> To be done
Give an exact copy of every line, leaving images out.

Begin Data listing

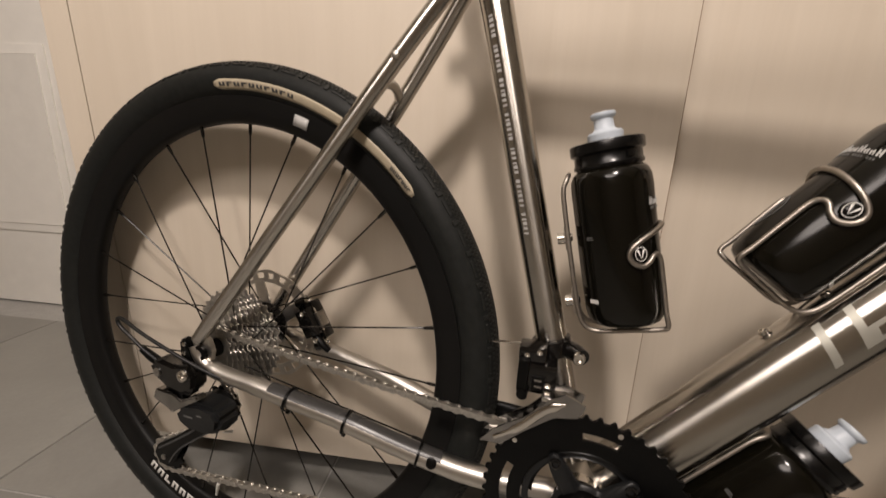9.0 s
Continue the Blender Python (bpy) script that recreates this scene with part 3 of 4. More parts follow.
mount = box("computer_mount", (-0.047, -0.0225, -0.0050), (0.047, 0.0225, 0.0050), BLACK, bike, "flat black computer mount over the stem", bevel=0.0018, m=Matrix.Translation((0.952, 0.0215, 0.9930)) @ Matrix.Rotation(radians(-24.5), 4, "Y"))
for y in (0.002, 0.028):
    tube("mount_foot", [(0.934, y, 0.974), (0.938, y, 0.986)], 0.0050, BLACK, bike, "small black foot of the mount", seg=14)


# handlebar with tape, hoods and levers
def bar_half(s):
    return [(0.940, 0.024 * s, 0.964), (0.939, 0.06 * s, 0.965), (0.937, 0.11 * s, 0.967), (0.937, 0.155 * s, 0.969), (0.945, 0.184 * s, 0.969), (0.968, 0.202 * s, 0.963), (0.987, 0.209 * s, 0.946), (0.995, 0.216 * s, 0.922),
            (0.990, 0.226 * s, 0.893), (0.974, 0.230 * s, 0.866), (0.949, 0.231 * s, 0.848), (0.917, 0.231 * s, 0.8375), (0.881, 0.231 * s, 0.8300)]


BARM = STEER @ Matrix.Translation((0.003, 0.010, 0.0)) @ Matrix.Translation(BAR) @ Matrix.Rotation(radians(-3.0), 4, "X") @ Matrix.Translation(-BAR)
bar = tube("handlebar", [(BAR.x, -0.03, BAR.z), (BAR.x, 0.03, BAR.z)], 0.0150, BLACK, bike, "black drop handlebar wound with ribbed tape", seg=28, m=BARM)
for s in (-1, 1):
    path = catmull(bar_half(s), 16)
    radii, acc = [], 0.0
    for i, q in enumerate(path):
        if i:
            acc += (q - path[i - 1]).length
        ph = (acc % 0.020) / 0.020
        radii.append(0.0160 - 0.0038 * min(1, max(0, (acc - 0.17) / 0.16)) + 0.0010 * ph)
    v, f = sweep(path, radii, 28)
    mesh("tape", v, f, TAPE, bar, "wound bar tape")
    e, d = path[-1], (path[-1] - path[-2]).normalized()
    lathe("bar_plug", [(0.0122, -0.004), (0.0131, -0.002), (0.0129, 0.0025), (0.0115, 0.0036), (0.006, 0.0040), (0.0, 0.0038)], BLACK, bar, "black bar end plug", seg=28, m=frame_to(e, d, (0, 1, 0)))
    hood = [(0.975, 0.207 * s, 0.962), (1.012, 0.211 * s, 0.961), (1.042, 0.213 * s, 0.967), (1.066, 0.212 * s, 0.982), (1.078, 0.211 * s, 0.998), (1.082, 0.211 * s, 1.009)]
    path = catmull(hood, 6)
    rr = [0.0150 + 0.0035 * math.sin(math.pi * i / (len(path) - 1)) for i in range(len(path) - 3)] + [0.0155, 0.012, 0.005]
    v, f = sweep(path, rr, 24, flat=(1.15, 0.88))
    lever = mesh("brake_lever", v, f, CARBON, bike, "black rubber brake hood with alloy lever", m=BARM)
    lv = [(1.070, 0.216 * s, 0.972), (1.076, 0.220 * s, 0.950), (1.074, 0.226 * s, 0.915), (1.064, 0.231 * s, 0.880), (1.056, 0.234 * s, 0.850), (1.060, 0.236 * s, 0.830)]
    path = catmull(lv, 6)
    v, f = sweep(path, [0.011] * 6 + [0.0095] * (len(path) - 9) + [0.008, 0.006, 0.003], 16, flat=(0.45, 1.0))
    mesh("blade", v, f, GLOSS, lever, "black lever blade")
    path = catmull([(1.062, 0.222 * s, 0.965), (1.060, 0.227 * s, 0.935), (1.052, 0.231 * s, 0.900), (1.048, 0.233 * s, 0.878)], 6)
    v, f = sweep(path, 0.0065, 12, flat=(0.4, 1.0))
    mesh("shift_paddle", v, f, BLACK, lever)
    lathe("lever_pivot", [(0, 0), (0.004, 0), (0.004, 0.003), (0, 0.003)], STEEL, lever, seg=14, m=frame_to((1.064, (0.212 + 0.013) * s, 0.968), (0, s, 0), (1, 0, 0)))

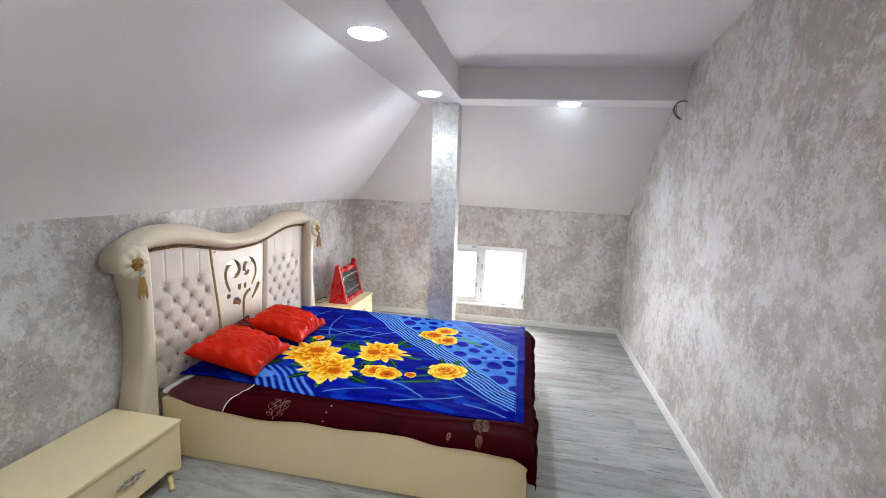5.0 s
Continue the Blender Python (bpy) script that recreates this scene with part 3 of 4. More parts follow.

End Data listing

> Solution to the exercise
9.0 s
Continue the Blender Python (bpy) script that recreates this scene with part 3 of 4. More parts follow.
mount = box("computer_mount", (-0.047, -0.0225, -0.0050), (0.047, 0.0225, 0.0050), BLACK, bike, "flat black computer mount over the stem", bevel=0.0018, m=Matrix.Translation((0.952, 0.0215, 0.9930)) @ Matrix.Rotation(radians(-24.5), 4, "Y"))
for y in (0.002, 0.028):
    tube("mount_foot", [(0.934, y, 0.974), (0.938, y, 0.986)], 0.0050, BLACK, bike, "small black foot of the mount", seg=14)


# handlebar with tape, hoods and levers
def bar_half(s):
    return [(0.940, 0.024 * s, 0.964), (0.939, 0.06 * s, 0.965), (0.937, 0.11 * s, 0.967), (0.937, 0.155 * s, 0.969), (0.945, 0.184 * s, 0.969), (0.968, 0.202 * s, 0.963), (0.987, 0.209 * s, 0.946), (0.995, 0.216 * s, 0.922),
            (0.990, 0.226 * s, 0.893), (0.974, 0.230 * s, 0.866), (0.949, 0.231 * s, 0.848), (0.917, 0.231 * s, 0.8375), (0.881, 0.231 * s, 0.8300)]


BARM = STEER @ Matrix.Translation((0.003, 0.010, 0.0)) @ Matrix.Translation(BAR) @ Matrix.Rotation(radians(-3.0), 4, "X") @ Matrix.Translation(-BAR)
bar = tube("handlebar", [(BAR.x, -0.03, BAR.z), (BAR.x, 0.03, BAR.z)], 0.0150, BLACK, bike, "black drop handlebar wound with ribbed tape", seg=28, m=BARM)
for s in (-1, 1):
    path = catmull(bar_half(s), 16)
    radii, acc = [], 0.0
    for i, q in enumerate(path):
        if i:
            acc += (q - path[i - 1]).length
        ph = (acc % 0.020) / 0.020
        radii.append(0.0160 - 0.0038 * min(1, max(0, (acc - 0.17) / 0.16)) + 0.0010 * ph)
    v, f = sweep(path, radii, 28)
    mesh("tape", v, f, TAPE, bar, "wound bar tape")
    e, d = path[-1], (path[-1] - path[-2]).normalized()
    lathe("bar_plug", [(0.0122, -0.004), (0.0131, -0.002), (0.0129, 0.0025), (0.0115, 0.0036), (0.006, 0.0040), (0.0, 0.0038)], BLACK, bar, "black bar end plug", seg=28, m=frame_to(e, d, (0, 1, 0)))
    hood = [(0.975, 0.207 * s, 0.962), (1.012, 0.211 * s, 0.961), (1.042, 0.213 * s, 0.967), (1.066, 0.212 * s, 0.982), (1.078, 0.211 * s, 0.998), (1.082, 0.211 * s, 1.009)]
    path = catmull(hood, 6)
    rr = [0.0150 + 0.0035 * math.sin(math.pi * i / (len(path) - 1)) for i in range(len(path) - 3)] + [0.0155, 0.012, 0.005]
    v, f = sweep(path, rr, 24, flat=(1.15, 0.88))
    lever = mesh("brake_lever", v, f, CARBON, bike, "black rubber brake hood with alloy lever", m=BARM)
    lv = [(1.070, 0.216 * s, 0.972), (1.076, 0.220 * s, 0.950), (1.074, 0.226 * s, 0.915), (1.064, 0.231 * s, 0.880), (1.056, 0.234 * s, 0.850), (1.060, 0.236 * s, 0.830)]
    path = catmull(lv, 6)
    v, f = sweep(path, [0.011] * 6 + [0.0095] * (len(path) - 9) + [0.008, 0.006, 0.003], 16, flat=(0.45, 1.0))
    mesh("blade", v, f, GLOSS, lever, "black lever blade")
    path = catmull([(1.062, 0.222 * s, 0.965), (1.060, 0.227 * s, 0.935), (1.052, 0.231 * s, 0.900), (1.048, 0.233 * s, 0.878)], 6)
    v, f = sweep(path, 0.0065, 12, flat=(0.4, 1.0))
    mesh("shift_paddle", v, f, BLACK, lever)
    lathe("lever_pivot", [(0, 0), (0.004, 0), (0.004, 0.003), (0, 0.003)], STEEL, lever, seg=14, m=frame_to((1.064, (0.212 + 0.013) * s, 0.968), (0, s, 0), (1, 0, 0)))

5.0 s
Continue the Blender Python (bpy) script that recreates this scene with part 3 of 4. More parts follow.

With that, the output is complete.